── Supplied material

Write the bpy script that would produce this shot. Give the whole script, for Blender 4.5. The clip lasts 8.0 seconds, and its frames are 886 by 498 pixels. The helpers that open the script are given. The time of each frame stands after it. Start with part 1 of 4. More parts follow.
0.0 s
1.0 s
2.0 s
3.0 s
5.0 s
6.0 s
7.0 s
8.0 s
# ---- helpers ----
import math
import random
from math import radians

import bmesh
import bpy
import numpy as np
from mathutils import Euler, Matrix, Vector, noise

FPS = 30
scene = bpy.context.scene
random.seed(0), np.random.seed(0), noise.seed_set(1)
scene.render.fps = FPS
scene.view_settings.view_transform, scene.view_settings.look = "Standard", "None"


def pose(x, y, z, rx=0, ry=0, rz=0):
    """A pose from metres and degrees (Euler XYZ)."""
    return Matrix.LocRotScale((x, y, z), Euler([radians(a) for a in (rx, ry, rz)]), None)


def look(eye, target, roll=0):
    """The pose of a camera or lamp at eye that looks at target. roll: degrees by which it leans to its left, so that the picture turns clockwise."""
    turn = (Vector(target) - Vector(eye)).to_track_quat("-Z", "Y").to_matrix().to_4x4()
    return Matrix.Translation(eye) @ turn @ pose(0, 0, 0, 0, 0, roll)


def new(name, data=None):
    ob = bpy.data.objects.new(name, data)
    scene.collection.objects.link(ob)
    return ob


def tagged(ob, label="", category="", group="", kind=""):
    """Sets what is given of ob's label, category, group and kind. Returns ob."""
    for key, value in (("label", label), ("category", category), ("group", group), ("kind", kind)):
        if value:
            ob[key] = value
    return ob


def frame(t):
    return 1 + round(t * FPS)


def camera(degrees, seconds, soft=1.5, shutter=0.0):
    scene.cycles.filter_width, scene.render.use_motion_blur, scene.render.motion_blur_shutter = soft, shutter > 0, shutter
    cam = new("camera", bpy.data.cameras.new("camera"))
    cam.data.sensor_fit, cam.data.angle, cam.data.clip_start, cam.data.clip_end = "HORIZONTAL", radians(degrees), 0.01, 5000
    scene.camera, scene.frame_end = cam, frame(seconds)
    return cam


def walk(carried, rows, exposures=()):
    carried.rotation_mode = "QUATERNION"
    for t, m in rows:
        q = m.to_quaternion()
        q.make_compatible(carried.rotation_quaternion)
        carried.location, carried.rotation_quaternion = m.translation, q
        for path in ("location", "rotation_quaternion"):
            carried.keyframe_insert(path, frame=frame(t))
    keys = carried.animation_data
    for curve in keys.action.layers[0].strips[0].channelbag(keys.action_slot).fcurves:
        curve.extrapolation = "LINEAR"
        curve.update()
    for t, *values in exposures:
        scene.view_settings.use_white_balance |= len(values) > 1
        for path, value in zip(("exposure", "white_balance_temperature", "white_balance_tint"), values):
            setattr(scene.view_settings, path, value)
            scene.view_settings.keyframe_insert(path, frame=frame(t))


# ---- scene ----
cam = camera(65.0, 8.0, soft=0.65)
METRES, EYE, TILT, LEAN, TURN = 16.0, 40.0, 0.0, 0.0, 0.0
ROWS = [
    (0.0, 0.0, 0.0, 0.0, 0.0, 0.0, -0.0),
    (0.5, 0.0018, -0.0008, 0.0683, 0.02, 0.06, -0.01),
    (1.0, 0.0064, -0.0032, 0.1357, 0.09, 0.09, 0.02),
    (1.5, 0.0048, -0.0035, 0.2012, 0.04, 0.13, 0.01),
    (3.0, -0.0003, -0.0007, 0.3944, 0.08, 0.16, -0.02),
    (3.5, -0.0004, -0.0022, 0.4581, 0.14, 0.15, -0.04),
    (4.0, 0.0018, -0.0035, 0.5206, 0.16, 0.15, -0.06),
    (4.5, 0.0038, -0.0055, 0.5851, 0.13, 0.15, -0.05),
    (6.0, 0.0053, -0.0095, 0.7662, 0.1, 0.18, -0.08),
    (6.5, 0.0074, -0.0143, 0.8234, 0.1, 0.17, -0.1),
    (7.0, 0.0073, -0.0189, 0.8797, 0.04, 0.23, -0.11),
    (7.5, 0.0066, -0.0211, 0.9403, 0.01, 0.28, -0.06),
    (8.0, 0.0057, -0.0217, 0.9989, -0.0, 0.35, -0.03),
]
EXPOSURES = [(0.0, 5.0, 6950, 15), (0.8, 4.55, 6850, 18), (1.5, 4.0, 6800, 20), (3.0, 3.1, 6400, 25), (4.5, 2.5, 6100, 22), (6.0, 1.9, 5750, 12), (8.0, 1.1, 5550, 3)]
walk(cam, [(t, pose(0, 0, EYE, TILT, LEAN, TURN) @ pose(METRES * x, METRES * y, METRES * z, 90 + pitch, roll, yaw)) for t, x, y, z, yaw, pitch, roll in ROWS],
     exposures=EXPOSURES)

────
── Supplied material

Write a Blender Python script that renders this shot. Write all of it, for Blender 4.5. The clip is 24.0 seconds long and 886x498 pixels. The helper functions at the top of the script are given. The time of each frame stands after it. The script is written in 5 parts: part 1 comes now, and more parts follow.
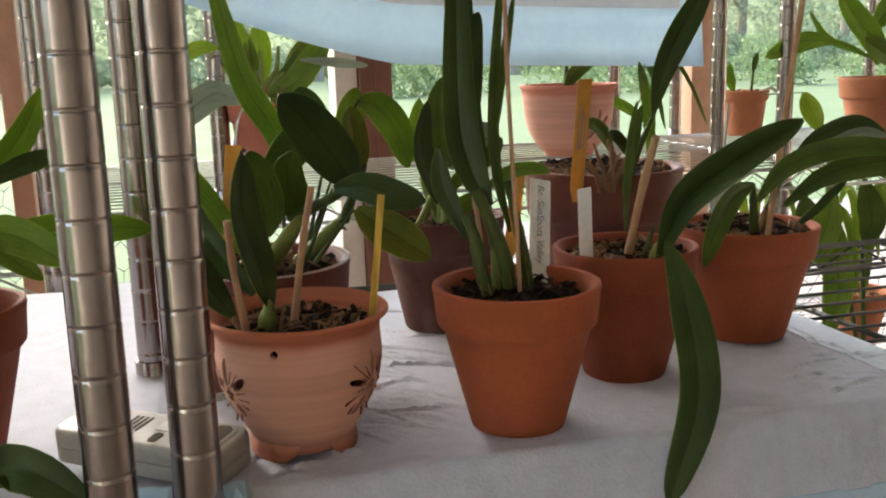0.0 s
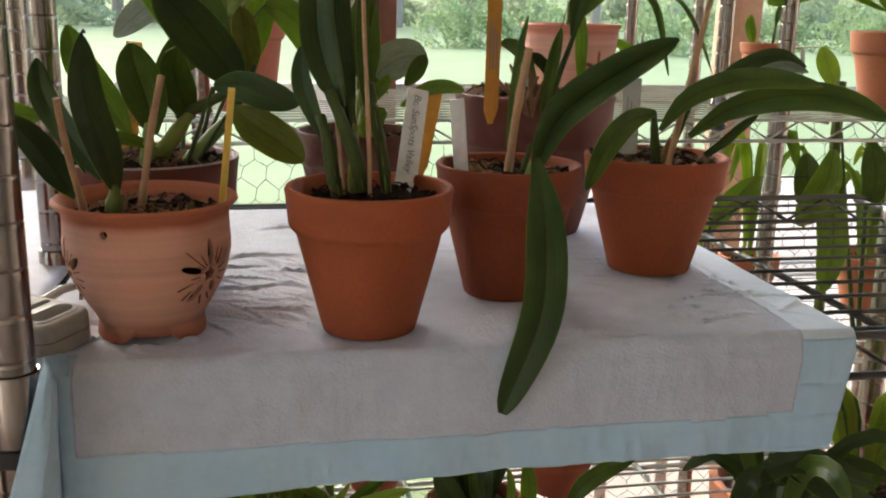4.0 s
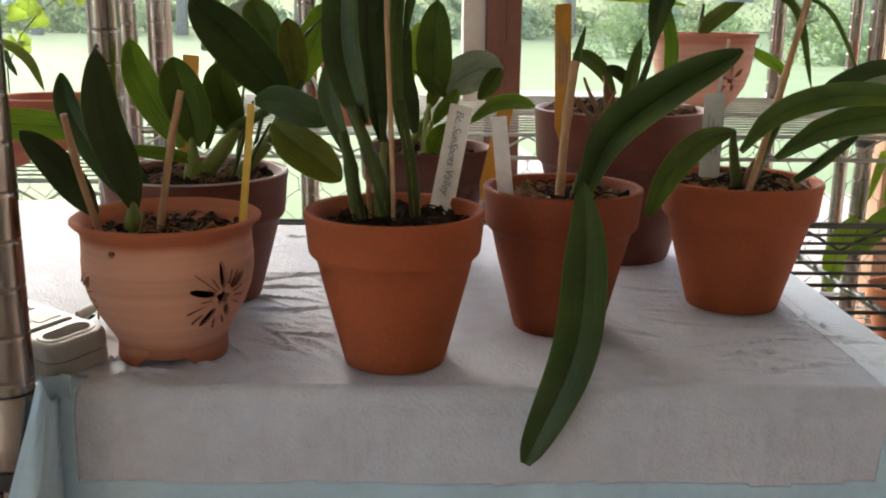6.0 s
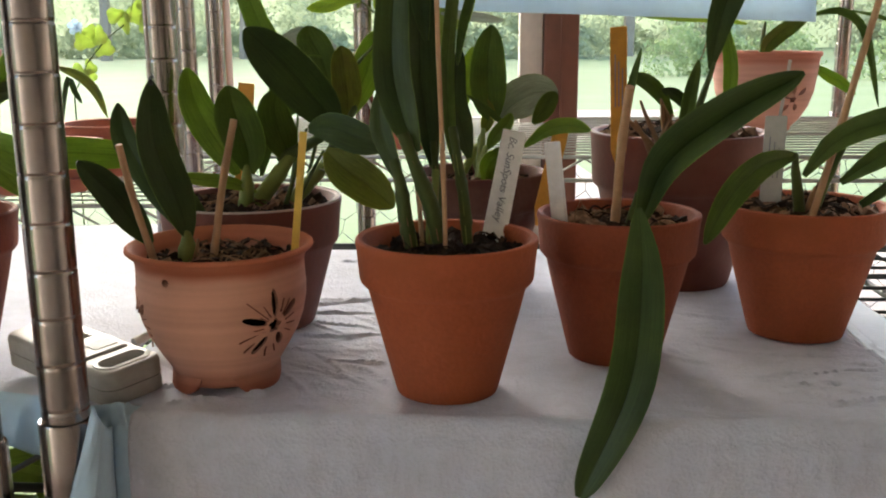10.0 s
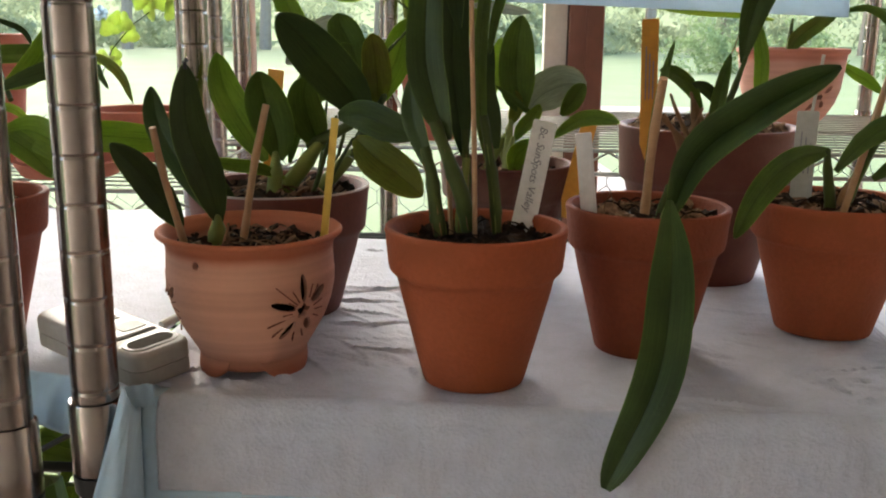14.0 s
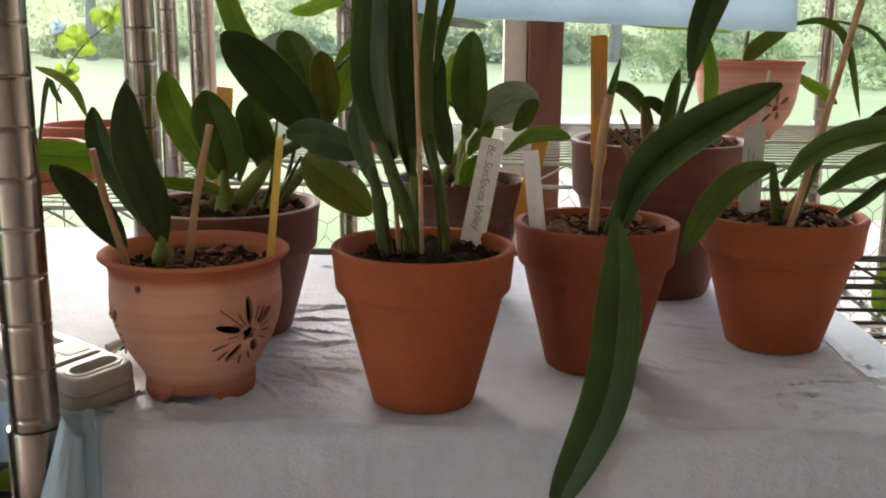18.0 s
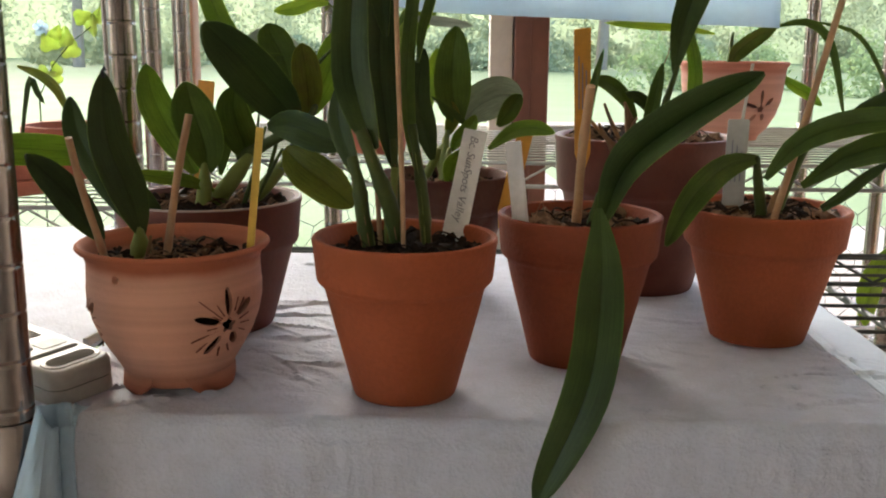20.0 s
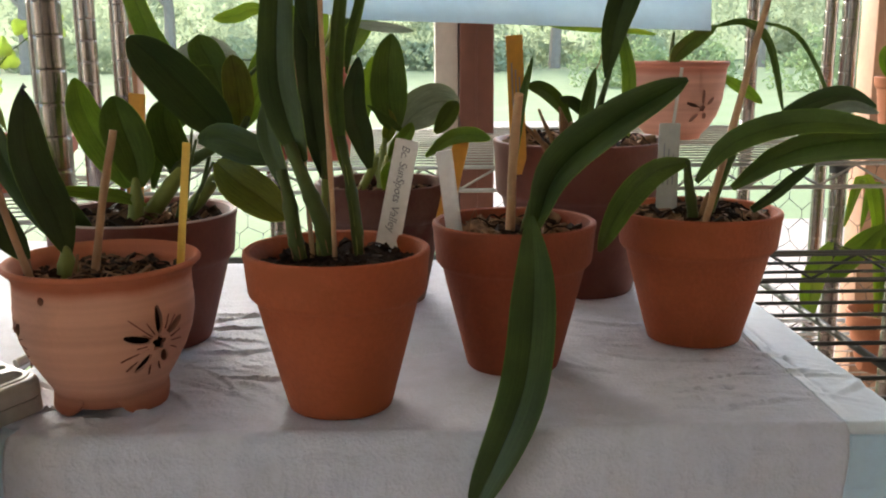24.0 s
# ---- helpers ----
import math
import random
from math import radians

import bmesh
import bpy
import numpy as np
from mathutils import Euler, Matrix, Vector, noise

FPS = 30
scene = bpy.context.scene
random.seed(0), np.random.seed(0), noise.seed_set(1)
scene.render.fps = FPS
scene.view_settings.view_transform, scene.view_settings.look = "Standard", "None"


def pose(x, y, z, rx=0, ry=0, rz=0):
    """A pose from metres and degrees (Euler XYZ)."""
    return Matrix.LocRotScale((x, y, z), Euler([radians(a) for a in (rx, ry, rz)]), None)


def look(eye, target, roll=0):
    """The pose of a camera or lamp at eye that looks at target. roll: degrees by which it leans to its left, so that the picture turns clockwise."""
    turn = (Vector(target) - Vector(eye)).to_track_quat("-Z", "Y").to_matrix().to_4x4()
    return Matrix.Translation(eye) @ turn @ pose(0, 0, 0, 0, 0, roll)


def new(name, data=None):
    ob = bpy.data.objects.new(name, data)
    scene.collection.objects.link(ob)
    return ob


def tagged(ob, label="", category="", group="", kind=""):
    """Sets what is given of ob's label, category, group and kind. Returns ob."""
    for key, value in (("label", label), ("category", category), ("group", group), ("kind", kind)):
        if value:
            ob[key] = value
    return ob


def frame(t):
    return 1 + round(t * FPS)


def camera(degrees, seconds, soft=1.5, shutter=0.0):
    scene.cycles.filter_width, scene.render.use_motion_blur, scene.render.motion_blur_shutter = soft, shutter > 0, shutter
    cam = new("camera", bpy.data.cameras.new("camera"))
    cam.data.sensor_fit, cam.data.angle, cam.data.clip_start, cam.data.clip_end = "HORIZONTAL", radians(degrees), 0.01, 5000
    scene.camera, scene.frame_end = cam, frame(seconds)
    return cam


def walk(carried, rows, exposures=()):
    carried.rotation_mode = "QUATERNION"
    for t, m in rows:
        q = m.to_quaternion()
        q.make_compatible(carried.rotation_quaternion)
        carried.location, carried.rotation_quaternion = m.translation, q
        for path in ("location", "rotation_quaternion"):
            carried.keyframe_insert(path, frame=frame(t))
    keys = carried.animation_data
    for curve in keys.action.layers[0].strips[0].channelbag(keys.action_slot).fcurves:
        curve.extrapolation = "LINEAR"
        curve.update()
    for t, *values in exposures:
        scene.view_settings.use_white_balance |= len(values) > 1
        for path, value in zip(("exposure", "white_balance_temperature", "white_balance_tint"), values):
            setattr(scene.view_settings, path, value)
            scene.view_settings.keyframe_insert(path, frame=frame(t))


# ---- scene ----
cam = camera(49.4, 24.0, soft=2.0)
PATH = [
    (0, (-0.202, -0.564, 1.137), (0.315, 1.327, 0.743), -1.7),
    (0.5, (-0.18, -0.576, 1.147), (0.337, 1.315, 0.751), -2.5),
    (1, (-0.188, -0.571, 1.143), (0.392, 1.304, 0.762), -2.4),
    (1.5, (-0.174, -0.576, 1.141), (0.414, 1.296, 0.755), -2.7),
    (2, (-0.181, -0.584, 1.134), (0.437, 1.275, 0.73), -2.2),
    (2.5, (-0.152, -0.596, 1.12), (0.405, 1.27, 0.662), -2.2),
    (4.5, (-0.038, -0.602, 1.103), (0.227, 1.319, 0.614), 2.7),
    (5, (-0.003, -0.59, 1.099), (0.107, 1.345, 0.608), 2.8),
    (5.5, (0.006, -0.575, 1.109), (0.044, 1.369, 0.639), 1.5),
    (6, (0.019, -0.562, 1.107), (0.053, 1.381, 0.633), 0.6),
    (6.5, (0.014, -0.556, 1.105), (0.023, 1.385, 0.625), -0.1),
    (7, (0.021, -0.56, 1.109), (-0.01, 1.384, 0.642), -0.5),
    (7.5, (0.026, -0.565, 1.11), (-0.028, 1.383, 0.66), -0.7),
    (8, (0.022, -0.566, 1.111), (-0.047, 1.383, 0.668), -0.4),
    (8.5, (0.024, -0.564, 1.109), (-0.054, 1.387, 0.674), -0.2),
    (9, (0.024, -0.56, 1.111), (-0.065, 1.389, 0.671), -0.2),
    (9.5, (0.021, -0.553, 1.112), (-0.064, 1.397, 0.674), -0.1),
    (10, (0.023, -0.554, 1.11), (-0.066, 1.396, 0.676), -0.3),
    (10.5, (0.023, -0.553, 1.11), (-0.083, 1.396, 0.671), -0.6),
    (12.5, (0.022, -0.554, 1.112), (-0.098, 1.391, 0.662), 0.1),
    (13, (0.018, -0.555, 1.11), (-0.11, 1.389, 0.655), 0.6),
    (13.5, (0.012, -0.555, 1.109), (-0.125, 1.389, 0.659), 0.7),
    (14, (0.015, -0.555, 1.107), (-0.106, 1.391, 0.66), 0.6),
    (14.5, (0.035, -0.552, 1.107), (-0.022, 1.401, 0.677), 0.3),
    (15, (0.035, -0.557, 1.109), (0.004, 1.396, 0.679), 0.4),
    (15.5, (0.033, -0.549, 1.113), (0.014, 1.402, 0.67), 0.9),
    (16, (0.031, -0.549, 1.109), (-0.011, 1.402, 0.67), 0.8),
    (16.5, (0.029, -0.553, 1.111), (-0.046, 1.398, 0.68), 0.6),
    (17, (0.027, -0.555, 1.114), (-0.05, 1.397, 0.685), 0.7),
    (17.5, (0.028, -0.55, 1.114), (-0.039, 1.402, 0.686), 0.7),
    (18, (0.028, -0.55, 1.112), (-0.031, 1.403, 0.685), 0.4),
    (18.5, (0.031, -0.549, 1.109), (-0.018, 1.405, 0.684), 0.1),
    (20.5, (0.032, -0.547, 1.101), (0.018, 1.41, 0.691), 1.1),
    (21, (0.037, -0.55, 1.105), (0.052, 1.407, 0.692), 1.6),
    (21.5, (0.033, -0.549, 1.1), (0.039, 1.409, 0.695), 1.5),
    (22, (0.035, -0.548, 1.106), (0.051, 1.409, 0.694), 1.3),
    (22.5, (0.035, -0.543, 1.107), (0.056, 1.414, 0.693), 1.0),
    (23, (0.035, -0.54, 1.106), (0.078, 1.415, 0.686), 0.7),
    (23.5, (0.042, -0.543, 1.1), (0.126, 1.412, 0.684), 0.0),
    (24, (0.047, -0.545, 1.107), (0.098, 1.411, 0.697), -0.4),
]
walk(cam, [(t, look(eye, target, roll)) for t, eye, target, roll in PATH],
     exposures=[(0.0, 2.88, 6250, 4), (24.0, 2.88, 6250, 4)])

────

(Exercise objective) Give only the number of lines in the data that hold the string "stands".

(Result of the task) 2